Book Review : The Heirs
By Susan Rieger
Brilliantly wrought, incisive, and stirring, The Heirs tells the story of an upper-crust Manhattan family coming undone after the death of their patriarch. Six months after Rupert Falkes dies, leaving a grieving widow and five adult sons, an unknown woman sues his estate, claiming she had two sons by him. The Falkes brothers are pitched into turmoil, at once missing their father and feeling betrayed by him.
In disconcerting contrast, their mother, Eleanor, is cool and calm, showing preternatural composure. Eleanor and Rupert had made an admirable life together — Eleanor with her sly wit and generosity, Rupert with his ambition and English charm — and they were proud of their handsome, talented sons: Harry, a brash law professor; Will, a savvy Hollywood agent; Sam, an astute doctor and scientific researcher; Jack, a jazz trumpet prodigy; Tom, a public-spirited federal prosecutor.
The brothers see their identity and success as inextricably tied to family loyalty – a loyalty they always believed their father shared. Struggling to reclaim their identity, the brothers find Eleanor’s sympathy toward the woman and her sons confounding. Widowhood has let her cast off the rigid propriety of her stifling upbringing, and the brothers begin to question whether they knew either of their parents at all.
A riveting portrait of a family, told with compassion, insight, and wit, The Heirs wrestles with the tangled nature of inheritance and legacy for one unforgettable, patrician New York family. Moving seamlessly through a constellation of rich, arresting voices, The Heirs is a tale out Edith Wharton for the 21st century. (Courtesy of goodreads.com)
Adult Point of View
On goodreads The Heirs had quite good reviews and I always love finding a new author that I enjoy reading, so I was hopeful. My hopes were dashed!
1- Characters; I didn’t like anybody. Eleanor is cold and unfeeling to everyone. Rupert is angry (and dead), most of their sons are nearly interchangeable because they are so similar, so who even cares to remember their specific names. Susanna is probably one of the more likable characters, though I was frustrated with her since she put her life on hold because she was in love with a gay man (Sam).
2- Plot; where was the plot? The family is in turmoil over the possibility that their father had a second family. Elenor is unfazed. More than going into the details of paternity, lawsuits or their feelings the author back tracks and summarizes the life of each character. Through these summaries the reader gains an omniscient view of the proceedings.
3- Moral lessons; what is the point? Ultimately the characters are unhappy. It ends on the note of Sam and Susanna being happy, but for how long with their history? Is the author saying, ‘It’s normal for everyone to have affairs, don’t feel bad if you do it too’ or ‘Even the rich have problems’ or ‘Your life may be boring, but at least you’re not part of the Falkes family’? Regardless is was a rather depressing read. The family didn’t care if they gave some money to the purported children, they didn’t want to have their view altered about their father’s legacy.
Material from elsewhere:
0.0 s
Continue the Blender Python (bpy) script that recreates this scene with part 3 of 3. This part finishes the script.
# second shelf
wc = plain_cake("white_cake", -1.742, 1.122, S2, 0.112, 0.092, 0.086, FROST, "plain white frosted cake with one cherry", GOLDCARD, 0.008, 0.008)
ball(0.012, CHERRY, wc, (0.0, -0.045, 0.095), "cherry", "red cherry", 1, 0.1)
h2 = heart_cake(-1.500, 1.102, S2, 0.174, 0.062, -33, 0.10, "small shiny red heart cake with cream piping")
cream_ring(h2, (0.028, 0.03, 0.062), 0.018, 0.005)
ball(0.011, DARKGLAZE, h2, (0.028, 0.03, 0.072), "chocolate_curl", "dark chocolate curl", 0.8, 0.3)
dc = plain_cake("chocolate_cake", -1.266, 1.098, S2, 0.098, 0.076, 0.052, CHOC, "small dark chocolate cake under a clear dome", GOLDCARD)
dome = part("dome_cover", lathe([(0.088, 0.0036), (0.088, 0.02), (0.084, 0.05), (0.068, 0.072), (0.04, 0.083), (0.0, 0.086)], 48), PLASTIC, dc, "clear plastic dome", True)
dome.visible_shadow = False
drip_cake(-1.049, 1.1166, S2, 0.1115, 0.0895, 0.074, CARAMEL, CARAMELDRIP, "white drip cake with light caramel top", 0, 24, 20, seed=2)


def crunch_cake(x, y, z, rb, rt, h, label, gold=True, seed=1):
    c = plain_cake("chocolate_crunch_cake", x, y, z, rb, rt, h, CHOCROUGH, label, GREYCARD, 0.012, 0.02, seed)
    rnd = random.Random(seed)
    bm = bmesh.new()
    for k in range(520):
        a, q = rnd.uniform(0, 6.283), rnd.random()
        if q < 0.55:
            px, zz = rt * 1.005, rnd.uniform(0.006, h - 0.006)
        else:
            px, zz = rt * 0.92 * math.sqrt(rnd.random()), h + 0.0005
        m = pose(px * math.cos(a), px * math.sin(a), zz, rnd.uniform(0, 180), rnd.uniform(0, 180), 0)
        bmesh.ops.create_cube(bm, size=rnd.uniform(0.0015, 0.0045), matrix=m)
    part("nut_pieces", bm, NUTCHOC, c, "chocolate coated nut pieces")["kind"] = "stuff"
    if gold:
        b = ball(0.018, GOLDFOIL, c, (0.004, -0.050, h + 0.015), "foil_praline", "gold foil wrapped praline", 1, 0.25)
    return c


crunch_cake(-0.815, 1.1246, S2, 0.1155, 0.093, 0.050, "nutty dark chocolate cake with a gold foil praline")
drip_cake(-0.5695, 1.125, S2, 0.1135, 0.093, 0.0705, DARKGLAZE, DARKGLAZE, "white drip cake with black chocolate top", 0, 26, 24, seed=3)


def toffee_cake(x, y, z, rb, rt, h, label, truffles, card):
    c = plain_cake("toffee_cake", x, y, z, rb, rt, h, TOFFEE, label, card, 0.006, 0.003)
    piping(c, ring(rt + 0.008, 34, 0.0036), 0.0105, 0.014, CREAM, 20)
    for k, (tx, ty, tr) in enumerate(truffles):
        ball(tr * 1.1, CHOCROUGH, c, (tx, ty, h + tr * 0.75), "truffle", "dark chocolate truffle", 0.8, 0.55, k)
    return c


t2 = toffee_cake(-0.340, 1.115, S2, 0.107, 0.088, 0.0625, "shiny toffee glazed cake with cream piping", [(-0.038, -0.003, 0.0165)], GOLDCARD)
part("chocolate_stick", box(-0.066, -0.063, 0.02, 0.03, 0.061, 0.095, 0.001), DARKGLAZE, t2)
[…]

Eleanor said, ‘Don’t rewrite history,’ which was about the best thing she said. In my experience people always care about giving money away, and I think it would have been more realistic to have Rupert’s sons want to cling onto the money as proof of their father’s love.
4- Why did I bother to finish the book? I don’t know. It was a bit like watching a train wreck. I couldn’t help but watch, even though I was horrified. Everyone was such a mess and I just hoped somebody would start to act human, and care about someone else other than themselves. It is a book of narcissists. All small children are narcissistic, but hopefully adults don’t perpetuate the behavior. I finished it because I had started it and I rarely don’t finish a book, however, this is one I should have set aside.
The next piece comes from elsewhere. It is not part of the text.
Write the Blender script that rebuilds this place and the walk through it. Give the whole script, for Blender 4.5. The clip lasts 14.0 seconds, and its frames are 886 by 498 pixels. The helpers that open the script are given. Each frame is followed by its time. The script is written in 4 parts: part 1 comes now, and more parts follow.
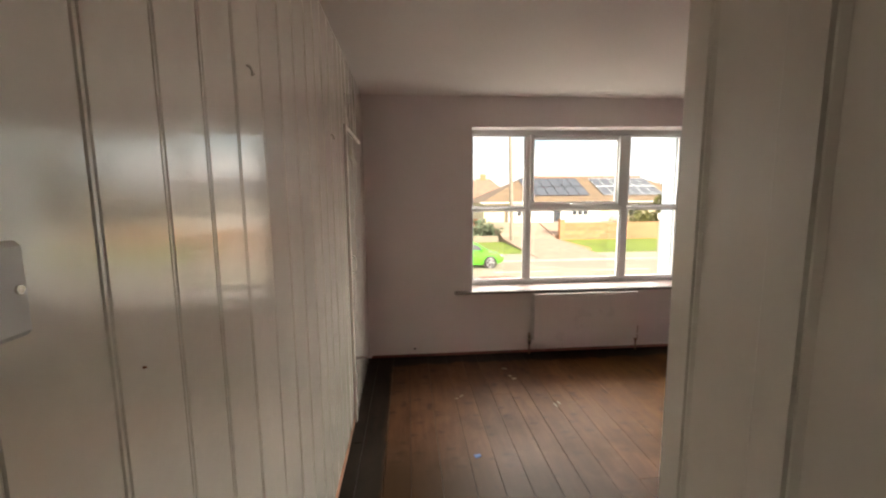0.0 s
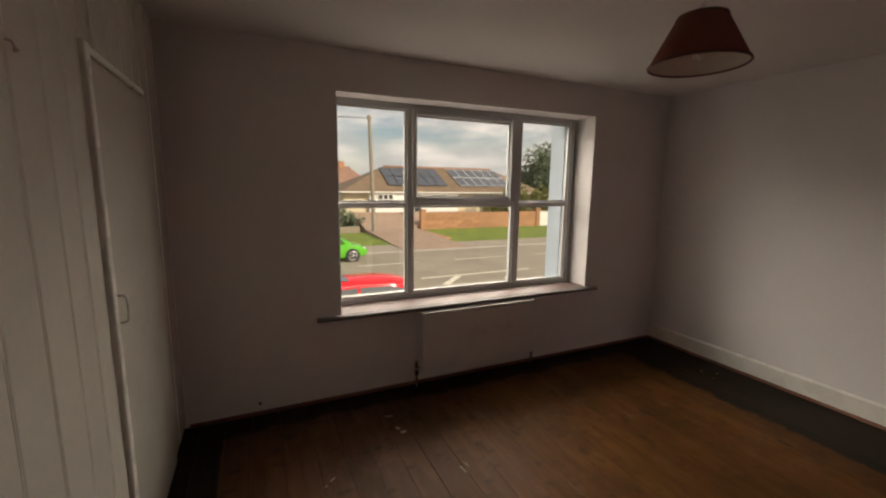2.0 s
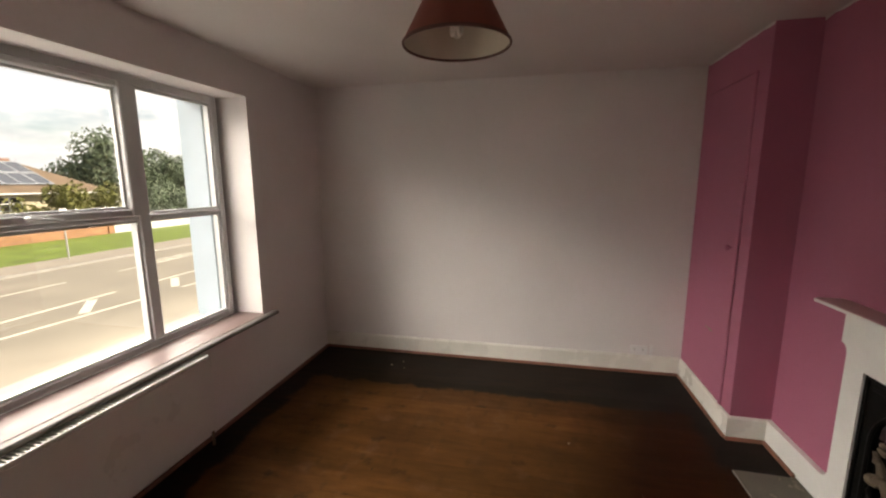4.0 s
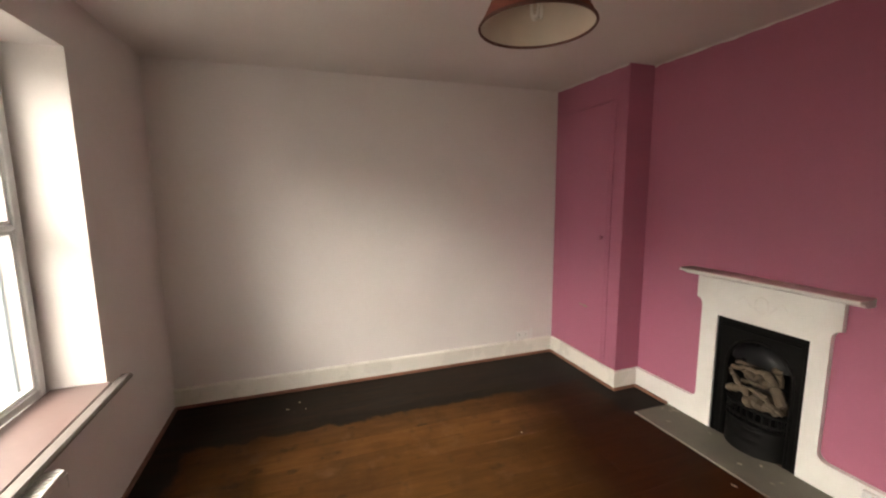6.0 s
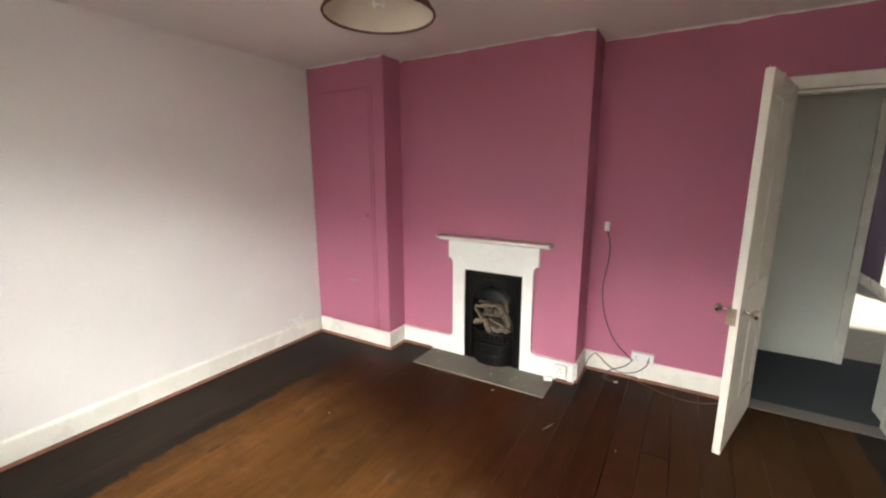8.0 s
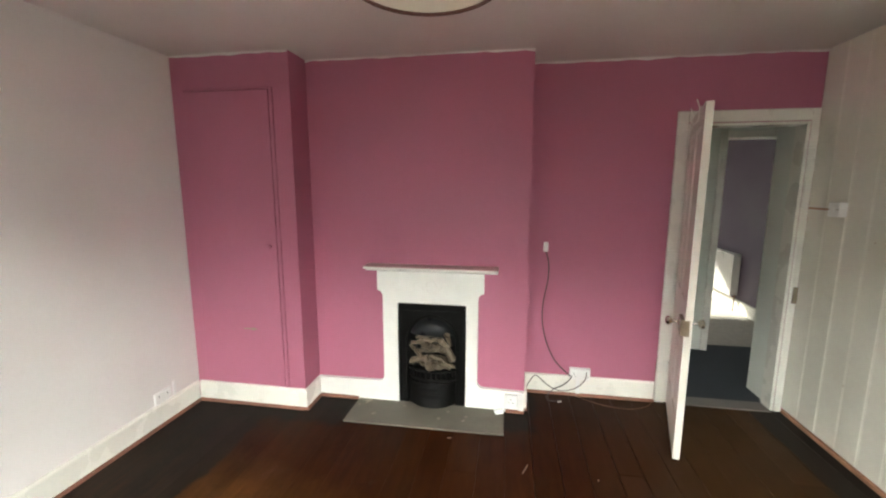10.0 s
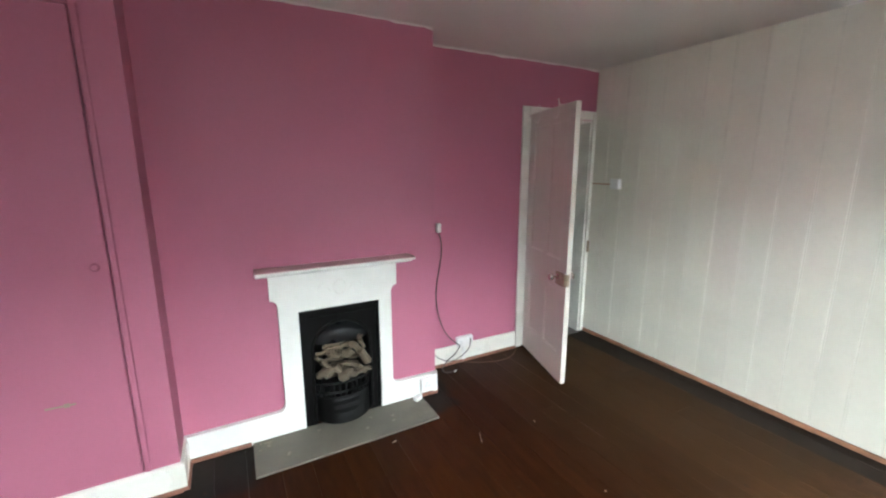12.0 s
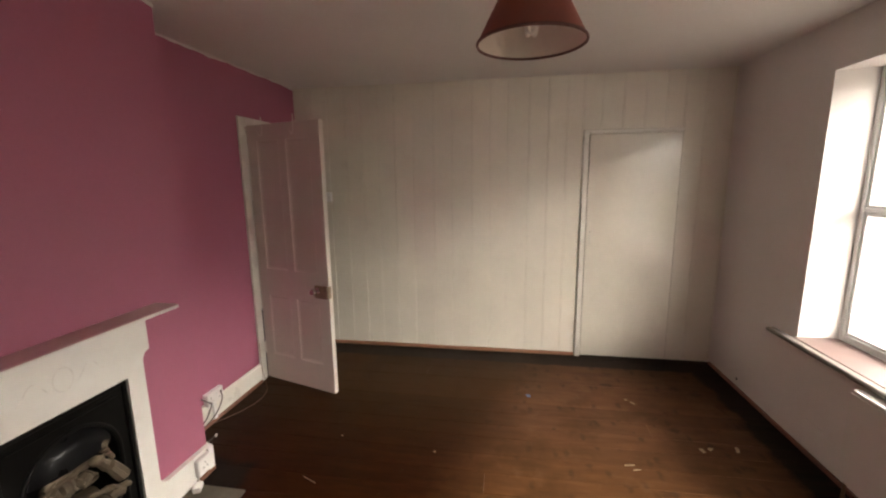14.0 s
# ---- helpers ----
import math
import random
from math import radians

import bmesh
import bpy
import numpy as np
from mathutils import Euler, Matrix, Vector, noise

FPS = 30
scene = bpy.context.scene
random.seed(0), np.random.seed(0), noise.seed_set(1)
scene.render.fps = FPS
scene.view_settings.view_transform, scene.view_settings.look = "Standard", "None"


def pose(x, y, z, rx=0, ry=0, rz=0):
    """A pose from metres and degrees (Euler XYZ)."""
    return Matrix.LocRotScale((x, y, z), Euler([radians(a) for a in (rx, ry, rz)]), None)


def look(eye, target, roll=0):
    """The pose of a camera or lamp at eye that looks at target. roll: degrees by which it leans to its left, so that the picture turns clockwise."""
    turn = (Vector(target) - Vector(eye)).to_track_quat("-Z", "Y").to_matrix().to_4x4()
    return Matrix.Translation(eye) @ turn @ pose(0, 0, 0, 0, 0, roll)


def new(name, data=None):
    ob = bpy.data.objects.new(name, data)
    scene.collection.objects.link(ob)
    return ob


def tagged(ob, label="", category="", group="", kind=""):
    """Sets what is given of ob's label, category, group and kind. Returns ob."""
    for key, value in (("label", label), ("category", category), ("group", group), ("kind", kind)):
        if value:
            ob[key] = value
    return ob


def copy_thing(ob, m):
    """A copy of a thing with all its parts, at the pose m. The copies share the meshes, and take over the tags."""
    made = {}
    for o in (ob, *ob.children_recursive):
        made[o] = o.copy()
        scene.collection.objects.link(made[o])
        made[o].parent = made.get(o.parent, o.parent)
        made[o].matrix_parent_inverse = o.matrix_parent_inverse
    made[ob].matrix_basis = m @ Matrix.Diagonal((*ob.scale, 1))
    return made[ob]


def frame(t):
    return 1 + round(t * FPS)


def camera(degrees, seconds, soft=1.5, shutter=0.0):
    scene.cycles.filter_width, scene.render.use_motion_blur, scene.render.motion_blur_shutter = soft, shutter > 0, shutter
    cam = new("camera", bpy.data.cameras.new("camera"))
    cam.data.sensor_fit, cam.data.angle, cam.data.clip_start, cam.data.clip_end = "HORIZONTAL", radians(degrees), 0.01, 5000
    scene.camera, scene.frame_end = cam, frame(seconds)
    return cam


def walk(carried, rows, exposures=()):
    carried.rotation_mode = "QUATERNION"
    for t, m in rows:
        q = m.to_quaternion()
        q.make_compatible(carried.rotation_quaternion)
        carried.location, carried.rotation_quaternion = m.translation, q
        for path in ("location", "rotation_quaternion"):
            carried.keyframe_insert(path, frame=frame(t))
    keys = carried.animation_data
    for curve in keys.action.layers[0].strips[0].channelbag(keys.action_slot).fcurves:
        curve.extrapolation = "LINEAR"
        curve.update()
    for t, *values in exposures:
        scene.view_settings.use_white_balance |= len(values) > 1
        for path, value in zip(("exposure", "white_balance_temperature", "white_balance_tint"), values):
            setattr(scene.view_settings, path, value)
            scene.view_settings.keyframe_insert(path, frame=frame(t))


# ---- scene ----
cam = camera(95.2, 14.0, soft=2.2)
PATH = [
    (0, (0.777, 0.367, 1.492), (0.944, 2.343, 1.238), -0.5),
    (0.5, (0.812, 0.61, 1.513), (1.043, 2.579, 1.251), -0.6),
    (1, (0.846, 0.823, 1.541), (1.201, 2.765, 1.223), -0.3),
    (1.5, (0.837, 1.063, 1.503), (1.382, 2.962, 1.193), 0.2),
    (2, (0.868, 1.286, 1.513), (1.69, 3.084, 1.207), 0.8),
    (2.5, (0.92, 1.493, 1.519), (2.101, 3.08, 1.225), 0.8),
    (3, (1.039, 1.687, 1.539), (2.569, 2.94, 1.241), 0.5),
    (3.5, (1.064, 1.889, 1.534), (2.863, 2.695, 1.201), -0.3),
    (4, (1.083, 2.162, 1.556), (3.011, 2.583, 1.231), -0.3),
    (6.5, (1.489, 3.326, 1.491), (3.219, 2.369, 1.185), -1.0),
    (7, (1.631, 3.481, 1.527), (3.121, 2.199, 1.16), -1.4),
    (7.5, (1.622, 3.528, 1.541), (2.856, 2.007, 1.135), -1.2),
    (8, (1.586, 3.526, 1.516), (2.593, 1.841, 1.134), -0.1),
    (8.2, (1.601, 3.526, 1.533), (2.535, 1.8, 1.146), 0.1),
    (10.5, (2.549, 3.323, 1.544), (2.586, 1.345, 1.25), -0.1),
    (11, (2.805, 3.233, 1.498), (2.48, 1.281, 1.207), -0.1),
    (11.5, (3.044, 3.132, 1.541), (2.408, 1.264, 1.214), -0.2),
    (12, (3.352, 3.075, 1.546), (2.423, 1.347, 1.156), -0.1),
    (12.5, (3.57, 2.952, 1.543), (2.327, 1.43, 1.168), 0.2),
    (13, (3.689, 2.696, 1.54), (2.118, 1.511, 1.186), 0.1),
    (13.5, (3.784, 2.518, 1.546), (1.962, 1.773, 1.197), -0.4),
    (14, (3.932, 2.355, 1.571), (1.988, 2.036, 1.228), -0.7),
]
EXPOSURES = [(0, 1.3, 7300, 10), (0.5, 1.2, 7300, 10), (1.0, 0.15, 7300, 10), (1.5, -0.22, 7600, 11), (2.5, -0.15, 7800, 12), (3.0, 0.2, 6900, 9), (4, 0.62, 7400, 12), (6.5, 1.45, 7600, 11), (7.5, 1.82, 6800, 7), (8.2, 1.9, 6700, 6), (10.5, 1.9, 6500, 0), (12, 1.95, 5800, -1), (13, 1.8, 5800, 4), (13.5, 1.72, 5900, 4), (14, 1.25, 7600, 13)]
walk(cam, [(t, look(eye, target, roll)) for t, eye, target, roll in PATH], EXPOSURES)

# ---------------------------------------------------------------- light
world = bpy.data.worlds.new("sky")
scene.world = world
world.use_nodes = True
wn, wl = world.node_tree.nodes, world.node_tree.links
wn.clear()
w_out = wn.new("ShaderNodeOutputWorld")
w_bg = wn.new("ShaderNodeBackground")
w_sky = wn.new("ShaderNodeTexSky")
w_sky.sky_type = "NISHITA"
w_sky.sun_disc = False
w_sky.sun_elevation = radians(31)
w_sky.sun_rotation = radians(149)
w_tc = wn.new("ShaderNodeTexCoord")
w_map = wn.new("ShaderNodeMapping")
w_map.inputs["Scale"].default_value = (1.0, 1.0, 3.2)
w_noise = wn.new("ShaderNodeTexNoise")
w_noise.inputs["Scale"].default_value = 3.4
w_noise.inputs["Detail"].default_value = 8.0
w_noise.inputs["Roughness"].default_value = 0.58
w_ramp = wn.new("ShaderNodeValToRGB")
w_ramp.color_ramp.elements[0].position = 0.40
w_ramp.color_ramp.elements[1].position = 0.56
w_mix = wn.new("ShaderNodeMix")
w_mix.data_type = "RGBA"
w_tone = wn.new("ShaderNodeTexNoise")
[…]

I didn’t find the book humorous, or fun, or insightful or even thought provoking. I pretty much hated it. The book had fine sentence structure. She makes a good use of literary quotes to head chapters. The language wasn’t too bad. It had a weird way of talking about the various affairs, most didn’t include the gory details until the final chapters with Rupert and Eleanor, and then there was too much information.
I cannot recommend The Heirs.
1 out of 5 stars
I recommend The Guernsey Literary and Potato Peel Pie Society by Annie Barrows and Mary Ann Shaffer and A Gentleman in Moscow by Amor Towles.